但孙文对于农民的真实状况,其实不甚了了。有一回,彭湃当面向他解释农民的苦况,特别是沙田佃农,每季收获,难偿地租、捐税、肥料、种子等支出,非减租难以生存。孙文奇怪地问:“农民耕沙田亏本,为什么不谋别业?”彭湃痛心地回答:“沙田佃户就像池中鱼,池水干了,鱼就不得不困在池里,哪能到别的池塘去呢!”孙文听了,默然无语。③
广东历史上是一个移民大省,祭祖风气,一向很盛。彭湃所生活的潮汕地区,“营宫室,必先祠堂,明宗法,继绝嗣,重祀田”,是为乡间的头等大事。珠三角也不例外,凡聚族而居之处,必有祠堂,所谓“顺德祠堂南海庙”。祠堂拥有大量族田(公尝),属于宗族共有的,由宗族共同耕作,收入维持着祠堂的开支。据1930年代初的一项农村调查,广东西南部的族田,占耕地面积23%,北部占25%,东部占35%,中南部占40%,在珠江三角洲高达50%。易言之,全省有三分之一的耕地是族田。
佃农所交的田租,虽然高达收成的一半以上,但并不是全归田主所有。田主除了要应付官府的各种横征暴敛之外,还要拨出相当的公尝收入,用于乡村公用事业,如兴办私塾义塾、铺路修桥、贷粮施粥等。中国农民,世代耕种,过着日出而作,日入而息的生活,但求温饱,对政治毫无兴趣。
但在共产党人眼中,宗族观念、祠堂政治,都属封建余孽,不彻底推翻打破,不足以揭开农村阶级斗争的盖子。
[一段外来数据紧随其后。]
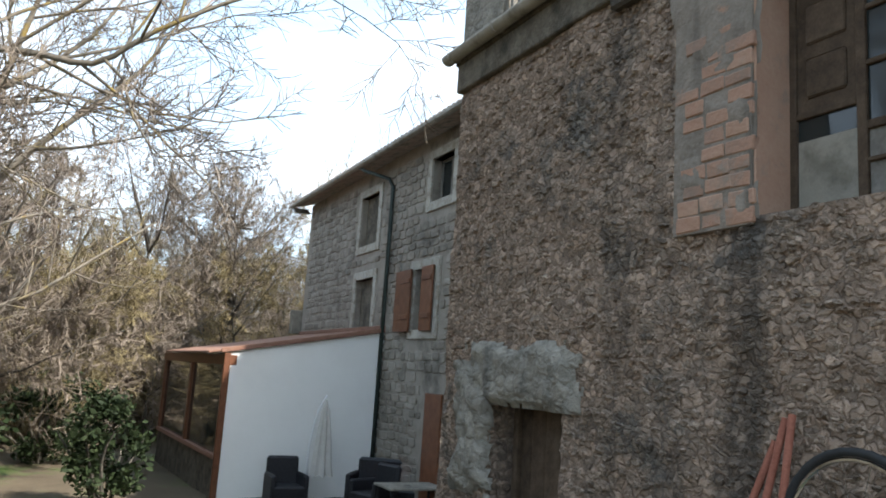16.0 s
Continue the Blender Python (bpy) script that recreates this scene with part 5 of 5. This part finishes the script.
# ---- terrace furniture in front of the sunroom ----
CH = AX @ pose(-2.4, -1.3, -3.68)
chair = empty("rattan_chair", CH, "black rattan armchair standing by the white wall", "chair", group="rattan seats")
part("seat", box(-0.33, -0.33, 0.2, 0.33, 0.33, 0.42, 0.03), M_RATTAN, chair)
part("backrest", box(-0.33, 0.22, 0.36, 0.33, 0.36, 0.98, 0.05, m=pose(0, 0, 0, -6, 0, 0)), M_RATTAN, chair)
for x in (-0.38, 0.28):
    part("armrest", box(x, -0.33, 0.1, x + 0.1, 0.33, 0.64, 0.03), M_RATTAN, chair)
for x in (-0.3, 0.26):
    for y in (-0.3, 0.26):
        part("leg", box(x, y, 0, x + 0.05, y + 0.05, 0.22, 0.006), M_RATTAN, chair)
copy_thing(chair, AX @ pose(-0.95, -2.4, -3.66, 0, 0, -70))
sofa = empty("rattan_sofa", AX @ pose(-0.35, -1.6, -3.68, 0, 0, -35), "black rattan sofa with a red cushion", "sofa", group="rattan seats")
part("seat", box(-0.7, -0.35, 0.15, 0.7, 0.35, 0.42, 0.03), M_RATTAN, sofa)
part("backrest", box(-0.7, 0.25, 0.36, 0.7, 0.4, 0.95, 0.05), M_RATTAN, sofa)
for x in (-0.8, 0.68):
    part("armrest", box(x, -0.35, 0.0, x + 0.12, 0.4, 0.66, 0.03), M_RATTAN, sofa)
cush = tagged(obj("cushion", box(-0.45, -0.33, 0.42, 0.25, 0.2, 0.53, 0.045), M_CUSHION, AX @ pose(-0.35, -1.6, -3.68, 0, 0, -35)), "flat red seat cushion on the rattan sofa", "cushion")
tab = empty("garden_table", AX @ pose(-0.6, -3.4, -3.62), "low table with a pale top before the sofa", "table")
part("tabletop", box(-0.6, -0.4, 0.62, 0.6, 0.4, 0.66, 0.01), M_CEMENT, tab)
for x in (-0.55, 0.5):
    for y in (-0.35, 0.3):
        part("leg", box(x, y, 0, x + 0.05, y + 0.05, 0.62, 0.006), M_RATTAN, tab)

umb = empty("parasol", AX @ pose(-1.65, -1.0, -3.70), "closed cream parasol on a curved white arm", "parasol")
smooth(part("pole", tube([(-0.25, 0, 0.0), (-0.25, 0, 1.2), (-0.12, 0, 1.9), (0.05, 0, 2.22)], [0.022] * 4, 8), M_PVC, umb, "curved white steel pole").data)
v_, f_ = [], []
rows = [(0.02, 2.08), (0.07, 1.9), (0.13, 1.3), (0.17, 0.75), (0.20, 0.55)]
for r, z in rows:
    for k in range(24):
        a = 2 * math.pi * k / 24
        rr = r * (1 + 0.35 * (1 if k % 3 == 0 else -0.5))
        v_.append((0.05 + rr * math.cos(a), rr * math.sin(a) * 0.8, z + (0.05 if k % 3 else 0)))
for i in range(len(rows) - 1):
    for k in range(24):
        j = (k + 1) % 24
        f_.append((i * 24 + k, i * 24 + j, (i + 1) * 24 + j, (i + 1) * 24 + k))
part("canopy", (v_, f_), M_CLOTH, umb, "folded cream canvas canopy")
part("base_plate", box(-0.45, -0.2, 0, -0.05, 0.2, 0.06, 0.015), M_CEMENT, umb)
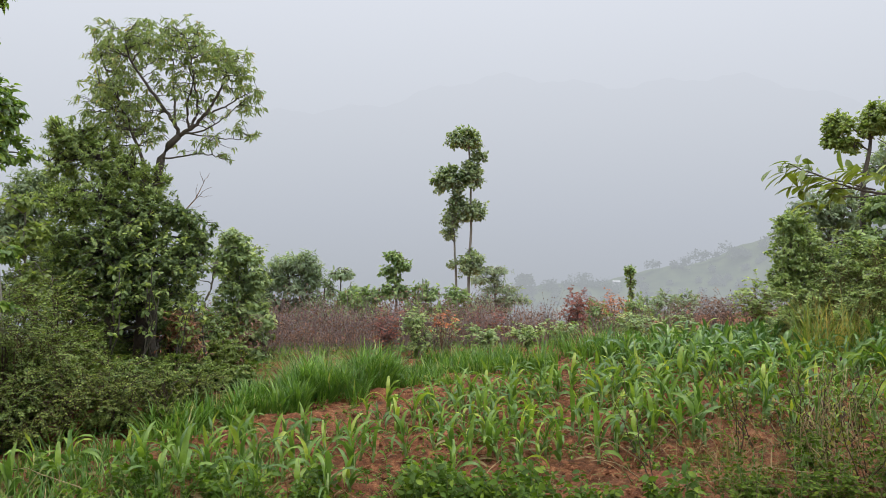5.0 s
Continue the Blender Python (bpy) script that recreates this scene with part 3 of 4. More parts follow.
for k, (x, y, lean, h) in enumerate([(-3.35, 8.6, 0.35, 1.5), (-3.0, 8.7, 0.2, 1.2), (-3.7, 8.4, 0.25, 1.5), (-2.75, 9.1, -0.15, 1.1)]):
    leaning_sapling(x, y, lean, h, 400 + k)
tree("laurel_tree", "dark glossy-leaved tree standing behind the thicket", (-6.55, 12.4, -0.1), [(-6.55, 12.4, -0.3), (-6.55, 12.4, 1.2), (-6.6, 12.4, 2.3)],
     [((-6.55, 12.4, 2.45), (0.4, 0.5, 0.45), 190), ((-6.75, 12.3, 1.8), (0.6, 0.6, 0.5), 240), ((-5.9, 12.3, 1.5), (0.6, 0.5, 0.5), 210), ((-6.3, 12.2, 1.0), (0.8, 0.6, 0.5), 230)],
     LEAF_LAUREL, BARK, 32, 0.12, 13, 0.06, shape=NARROW, hang=0.3)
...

在国民党中央,主管工农事务的是廖仲恺,但实际做事的是中共党人。
一全大会后,廖氏兼任中央党部工人部长,日常工作由秘书冯菊坡(中共党人)负责;广东工界宣传员谭平山是中共党人;首任农民部长林祖涵也是中共党员,后来林去了汉口执行部,农民部则由秘书彭湃(中共党人)主持。农民部换了几任部长,彭湃以不变应万变。在政治上,权力的大小,并不看他所坐的位置,而要看他能否把手中的权力运用到极致。在农民部,真正的光源与热源是彭湃。国民党广州市党部工人部长马超俊在回忆文章中,对廖仲恺倚重中共的描写,活灵活现:
那时中央党部的工人部长是廖仲恺,他的思想左倾,受共党人员操纵,每次谈到共党问题,他都意存偏袒。我因职务关系,与廖时有接触,辄发生激烈争论。每当他理屈辞穷,便面红耳赤的说:“人家行,我们不行!我们落伍!落伍!落伍!”
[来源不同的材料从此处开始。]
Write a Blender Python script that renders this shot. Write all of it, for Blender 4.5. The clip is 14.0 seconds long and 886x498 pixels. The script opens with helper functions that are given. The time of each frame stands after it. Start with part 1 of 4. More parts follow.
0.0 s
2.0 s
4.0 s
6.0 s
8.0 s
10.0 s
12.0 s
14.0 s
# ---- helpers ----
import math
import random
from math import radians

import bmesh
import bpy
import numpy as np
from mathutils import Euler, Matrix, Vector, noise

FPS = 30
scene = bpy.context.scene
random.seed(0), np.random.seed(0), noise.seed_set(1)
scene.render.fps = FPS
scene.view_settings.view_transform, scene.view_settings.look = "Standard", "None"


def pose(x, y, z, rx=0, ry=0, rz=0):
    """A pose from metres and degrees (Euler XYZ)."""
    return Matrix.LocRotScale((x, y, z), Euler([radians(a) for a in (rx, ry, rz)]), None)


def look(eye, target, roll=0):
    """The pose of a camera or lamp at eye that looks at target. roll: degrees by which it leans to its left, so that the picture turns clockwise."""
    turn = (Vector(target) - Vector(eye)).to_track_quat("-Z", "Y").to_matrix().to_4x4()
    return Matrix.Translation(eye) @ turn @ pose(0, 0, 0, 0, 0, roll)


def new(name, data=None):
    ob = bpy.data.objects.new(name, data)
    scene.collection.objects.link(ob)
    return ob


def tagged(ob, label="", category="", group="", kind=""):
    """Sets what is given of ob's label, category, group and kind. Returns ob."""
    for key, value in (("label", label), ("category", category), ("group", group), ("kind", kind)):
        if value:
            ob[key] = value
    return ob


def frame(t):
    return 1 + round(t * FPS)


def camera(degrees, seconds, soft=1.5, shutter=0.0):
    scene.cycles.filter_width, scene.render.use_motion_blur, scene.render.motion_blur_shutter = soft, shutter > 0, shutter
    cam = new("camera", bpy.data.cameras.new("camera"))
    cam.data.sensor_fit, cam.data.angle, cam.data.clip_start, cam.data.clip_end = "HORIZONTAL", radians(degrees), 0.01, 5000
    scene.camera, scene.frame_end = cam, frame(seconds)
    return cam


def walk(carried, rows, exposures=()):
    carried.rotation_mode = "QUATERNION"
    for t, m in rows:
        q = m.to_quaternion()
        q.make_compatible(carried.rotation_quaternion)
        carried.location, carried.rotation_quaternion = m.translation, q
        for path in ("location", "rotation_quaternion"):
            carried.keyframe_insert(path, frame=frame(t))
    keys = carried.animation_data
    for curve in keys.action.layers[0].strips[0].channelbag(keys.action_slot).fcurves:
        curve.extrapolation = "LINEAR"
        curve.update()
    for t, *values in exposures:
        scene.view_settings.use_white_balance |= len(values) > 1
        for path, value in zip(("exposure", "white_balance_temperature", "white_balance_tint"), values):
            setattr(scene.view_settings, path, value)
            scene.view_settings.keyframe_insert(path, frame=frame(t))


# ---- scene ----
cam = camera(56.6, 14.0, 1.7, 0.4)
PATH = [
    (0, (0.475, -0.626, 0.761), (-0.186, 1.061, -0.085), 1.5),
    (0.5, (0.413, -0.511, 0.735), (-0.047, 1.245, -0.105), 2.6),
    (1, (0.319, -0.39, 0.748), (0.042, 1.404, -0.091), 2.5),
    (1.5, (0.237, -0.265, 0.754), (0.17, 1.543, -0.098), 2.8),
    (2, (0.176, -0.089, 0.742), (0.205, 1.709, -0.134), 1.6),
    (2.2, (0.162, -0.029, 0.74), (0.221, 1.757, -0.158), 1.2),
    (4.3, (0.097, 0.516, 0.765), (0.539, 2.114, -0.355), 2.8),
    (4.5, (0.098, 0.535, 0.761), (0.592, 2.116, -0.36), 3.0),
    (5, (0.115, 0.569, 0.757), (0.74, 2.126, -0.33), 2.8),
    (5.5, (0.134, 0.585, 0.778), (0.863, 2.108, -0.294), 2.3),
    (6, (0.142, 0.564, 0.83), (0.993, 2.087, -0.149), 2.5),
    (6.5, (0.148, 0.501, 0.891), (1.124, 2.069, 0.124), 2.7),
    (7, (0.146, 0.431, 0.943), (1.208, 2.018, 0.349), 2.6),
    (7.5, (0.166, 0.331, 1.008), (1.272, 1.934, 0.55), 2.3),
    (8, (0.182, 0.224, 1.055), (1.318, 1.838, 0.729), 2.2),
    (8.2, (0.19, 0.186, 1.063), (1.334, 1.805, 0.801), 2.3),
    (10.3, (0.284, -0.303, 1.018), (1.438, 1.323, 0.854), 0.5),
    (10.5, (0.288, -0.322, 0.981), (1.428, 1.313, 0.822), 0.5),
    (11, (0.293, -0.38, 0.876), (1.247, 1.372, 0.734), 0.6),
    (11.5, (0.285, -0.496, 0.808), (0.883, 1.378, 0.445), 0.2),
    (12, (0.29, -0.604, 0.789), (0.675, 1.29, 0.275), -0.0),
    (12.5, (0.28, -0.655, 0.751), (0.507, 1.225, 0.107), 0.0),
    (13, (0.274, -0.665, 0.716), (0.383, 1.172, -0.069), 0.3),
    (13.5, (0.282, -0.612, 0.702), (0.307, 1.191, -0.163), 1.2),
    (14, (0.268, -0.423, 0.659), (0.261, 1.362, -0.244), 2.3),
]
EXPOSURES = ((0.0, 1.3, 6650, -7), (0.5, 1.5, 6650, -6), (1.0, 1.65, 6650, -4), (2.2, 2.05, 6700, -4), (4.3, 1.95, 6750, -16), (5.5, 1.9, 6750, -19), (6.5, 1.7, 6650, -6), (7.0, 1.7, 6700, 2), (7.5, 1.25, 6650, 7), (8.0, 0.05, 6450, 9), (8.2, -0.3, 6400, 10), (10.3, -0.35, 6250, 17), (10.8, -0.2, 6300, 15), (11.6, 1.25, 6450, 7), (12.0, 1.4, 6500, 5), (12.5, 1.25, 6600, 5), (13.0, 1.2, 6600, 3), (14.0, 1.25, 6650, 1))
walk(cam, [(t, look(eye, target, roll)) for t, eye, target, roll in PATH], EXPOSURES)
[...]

尽管当时留在广州,并有资格出席中央会议的中共党人不多,初仅林祖涵、谭平山二人,林氏去了汉口后,仅余谭氏一人,但仍然是左派的天下。排共、反共的元老派,在工农问题上,几无置喙余地。
中共最初由一群城市“五四青年”组成,对农村十分隔膜,并不相信农民有多大的革命性。虽然在1922年中共二大的宣言中,已高喊出“中国三万万的农民,乃是革命运动中的最大要素”的口号,但雷声大雨点小,真正扎根乡村的中共党人,寥若晨星,远不及工运来得轰轰烈烈。中共三大前,共产国际要求立即开展土地革命,没收地主及寺院庙宇的土地,无偿分给农民,也没有被中共采纳。